França assume desvio nas contas e quer mais tempo para cumprir défice
Paris invoca “circunstâncias excepcionais” para abrandar ritmo de redução do défice. Rompuy junta-se a Draghi a defender flexibilização orçamental na zona euro.
Enquanto Jean Claude Juncker apresentava em Bruxelas o novo figuro da próxima Comissão Europeia, o ministro francês das Finanças, Michel Sapin, dava em Paris o primeiro passo de um dossier que começa a agitar o debate na zona euro e que ocupará o novo executivo comunitário: a flexibilização das metas orçamentais.
França prevê que o défice público se situe este ano em 4,4% do PIB, acima dos 3,8% projectados (e que já foram revistos face ao objectivo inicial inscrito na lei do orçamento, de 3,6%). Paris diz haver circunstâncias excepcionais para reduzir o ritmo de correcção do défice. E como o esforço de consolidação abranda, o objectivo de atingir um défice de 3% é adiado em dois anos, de 2015 para 2017.
“Eficácia não significa procurar alcançar objectivo do défice inicial por todos os meios e a todo o custo. Eficácia não significa tomar medidas que agravem o fraco crescimento e abrandem ainda mais a inflação”, afirmou o novo ministro das Finanças de Manuel Valls. Esta é a terceira vez que a meta de 2014 é revista.

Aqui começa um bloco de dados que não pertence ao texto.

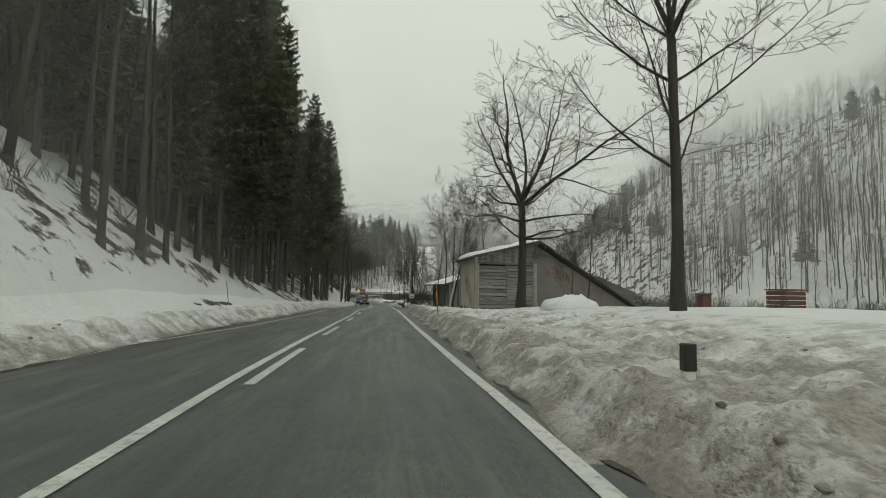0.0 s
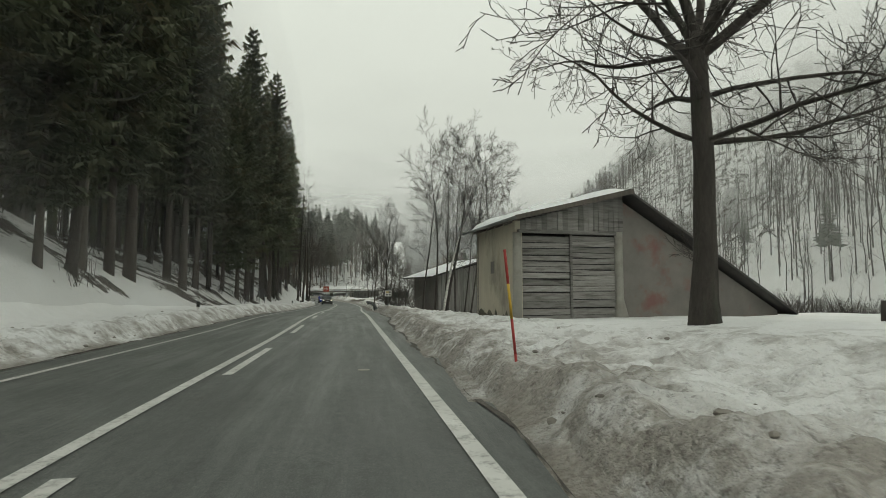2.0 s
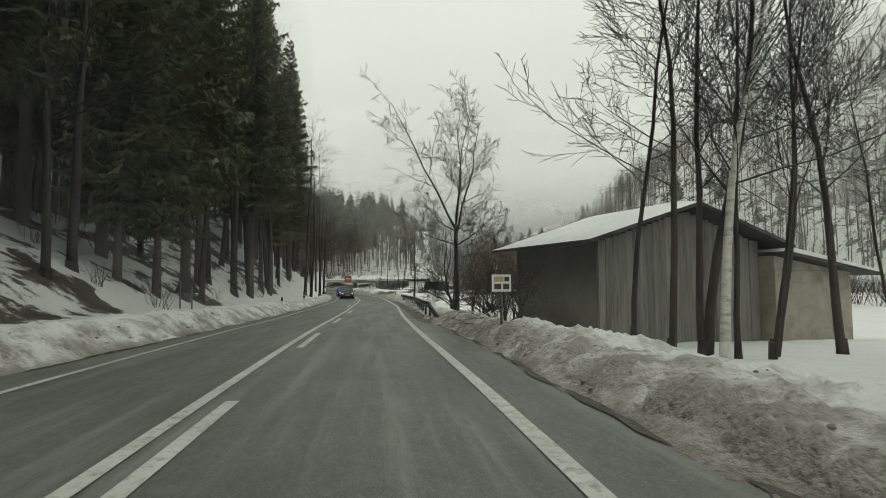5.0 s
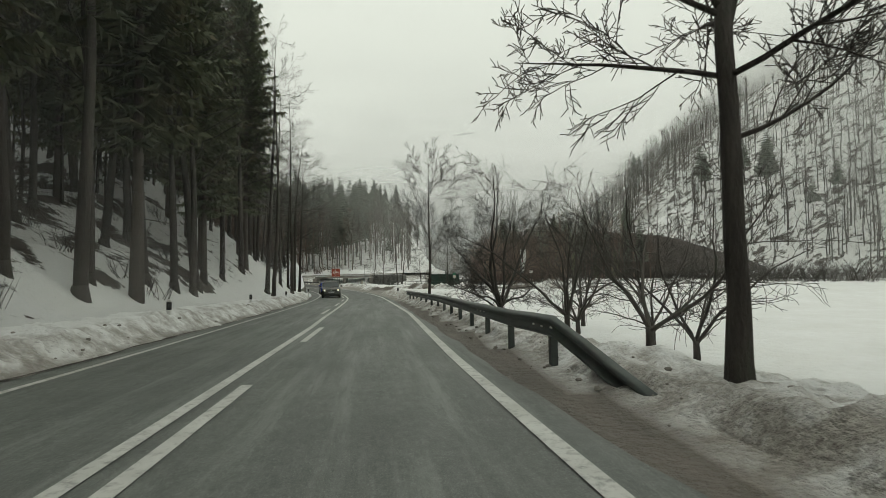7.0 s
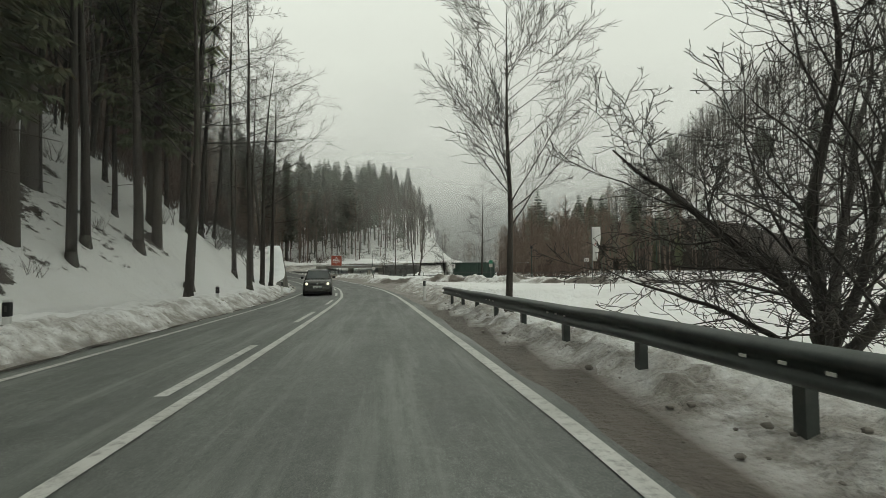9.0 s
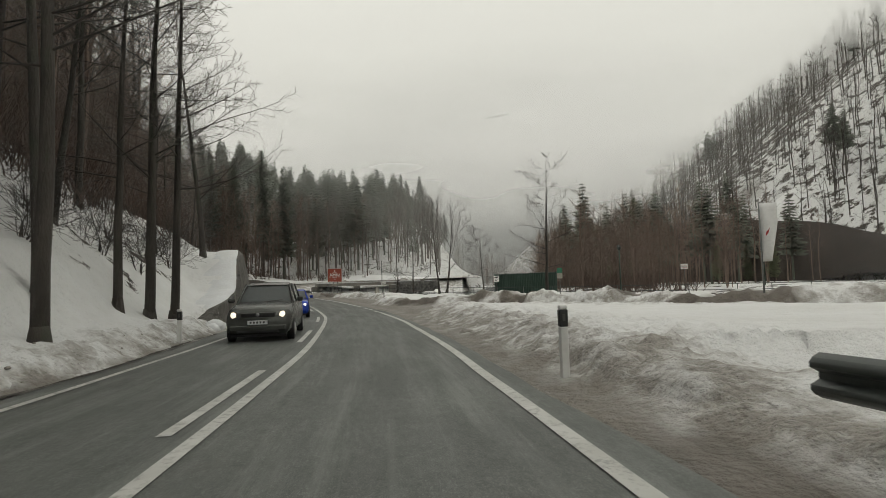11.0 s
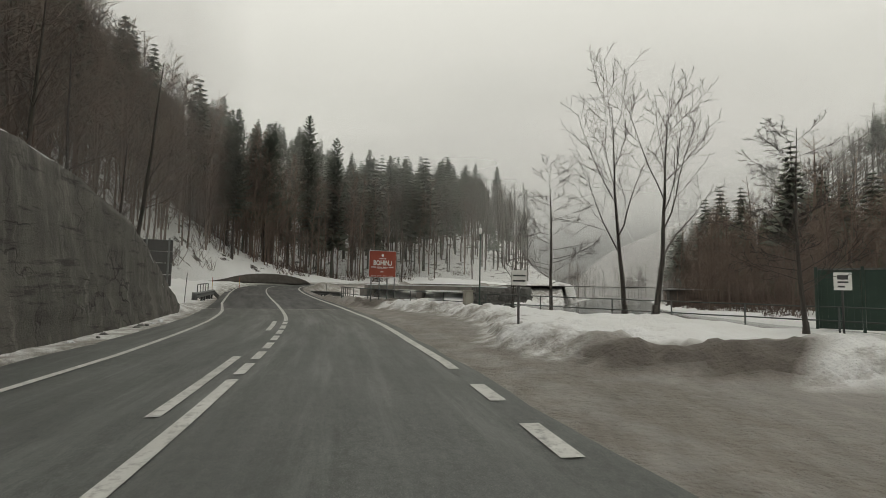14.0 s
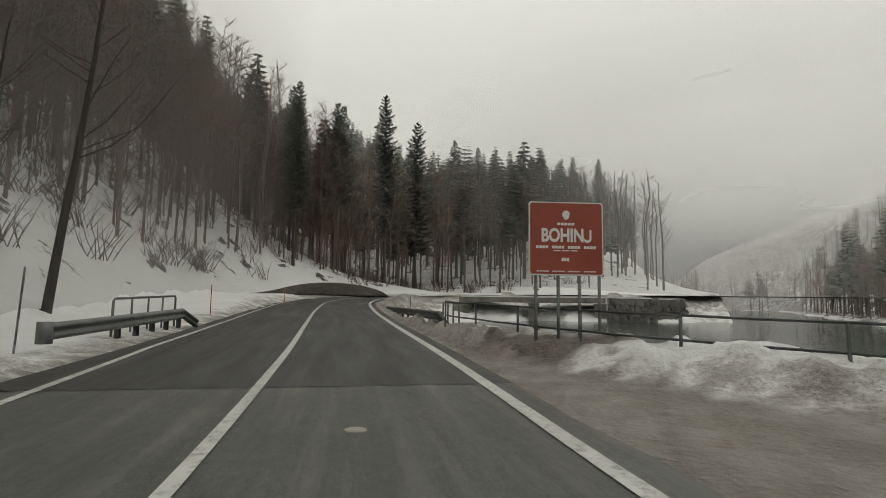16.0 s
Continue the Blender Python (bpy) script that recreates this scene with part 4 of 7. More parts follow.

O Governo francês tem de enviar à Comissão Europeia o projecto de orçamento de 2015 em meados de Outubro. Jean Claude Juncker e a sua equipa de comissários assumem funções a 1 de Novembro. E o dossier passará inevitavelmente pelas mãos de Pierre Moscovici, o próximo comissário responsável pelos assuntos económicos e financeiros, e que antecedeu a Michel Sapin na pasta das Finanças.
Moscovici viu-se obrigado a esclarecer os princípios que o vão guiar. Numa entrevista ao jornal Les Echos, afirmou: “Não serei o embaixador de França em Bruxelas”. E quando foi questionado sobre a flexibilização das metas, deu uma resposta polida: “É preciso examinar as circunstâncias invocadas, em função dos tratados”, olhar para a “trajectória, a margem. Último princípio essencial: a trajectória, o rumo, a vontade de reformar o país, as acções tomadas para lá chegar [às metas]”.
A mudança de quadro económico é um dos argumentos de Sapin a favor da flexibilização. As previsões de crescimento são agora mais baixas. O Governo estava contar com um crescimento de 1% este ano, agora prevê uma progressão de 0,4%; para 2015, a projecção baixa igualmente de 1,7% para 1%. Sapin diz haver uma “situação excepcional” na zona euro que justifica a flexibilização, num cenário de “crescimento muito fraco” e de “abrandamento da inflação [como] ninguém tinha previsto”.
A Comissão Europeia já veio dizer que Paris deve “especificar claramente medidas credíveis para implementar o ambicioso plano de redução da despesa” para 2015 e para os anos seguintes. A exigência foi transmitida pelo porta-voz da Comissão, Simon O'Connor, que, no entanto, deixou a porta aberta a um adiamento das metas. “A Comissão vai, como é habitual, utilizar toda a flexibilidade prevista no Pacto de Estabilidade e Crescimento, mas é essencial lembrar que as regras devem ser inteiramente respeitadas”, concedeu.
Na reunião do Eurogrupo de sexta-feira, o tema não passará indiferente aos ministros das Finanças da moeda única. A posição italiana e o facto de o Governo Renzi estar a prever uma estagnação da terceira economia europeia para este ano podem dar um empurrão ao debate.
O equilíbrio entre disciplina orçamental e crescimento voltou à discussão na praça pública pela mão do presidente do Banco Central Europeu, Mario Draghi. E nesta quarta-feira foi a vez de Herman Van Rompuy defender uma leitura mais flexível das regras orçamentais. Prestes a deixar o cargo de presidente do Conselho Europeu, Rompuy esteve em Lisboa a falar numa conferência sobre a união económica e monetária na zona euro. A mensagem que quis deixar vai directa para Berlim e pode resumir-se assim: sem pôr em causa as metas de redução dos défices, os governos europeus devem ter uma interpretação mais flexível das regras do tratado orçamental e do Pacto de Estabilidade e Crescimento (PEC).
“A nível orçamental, é fundamental respeitar as regras comuns acordadas. O Pacto de Estabilidade e Crescimento e o Tratado Orçamental são uma âncora de confiança. Não devemos pôr em risco a nossa credibilidade orçamental, especialmente quando em alguns casos foi recuperada de forma tão difícil. Contudo, temos de usar, da melhor forma possível, a flexibilidade prevista nas regras”, afirmou.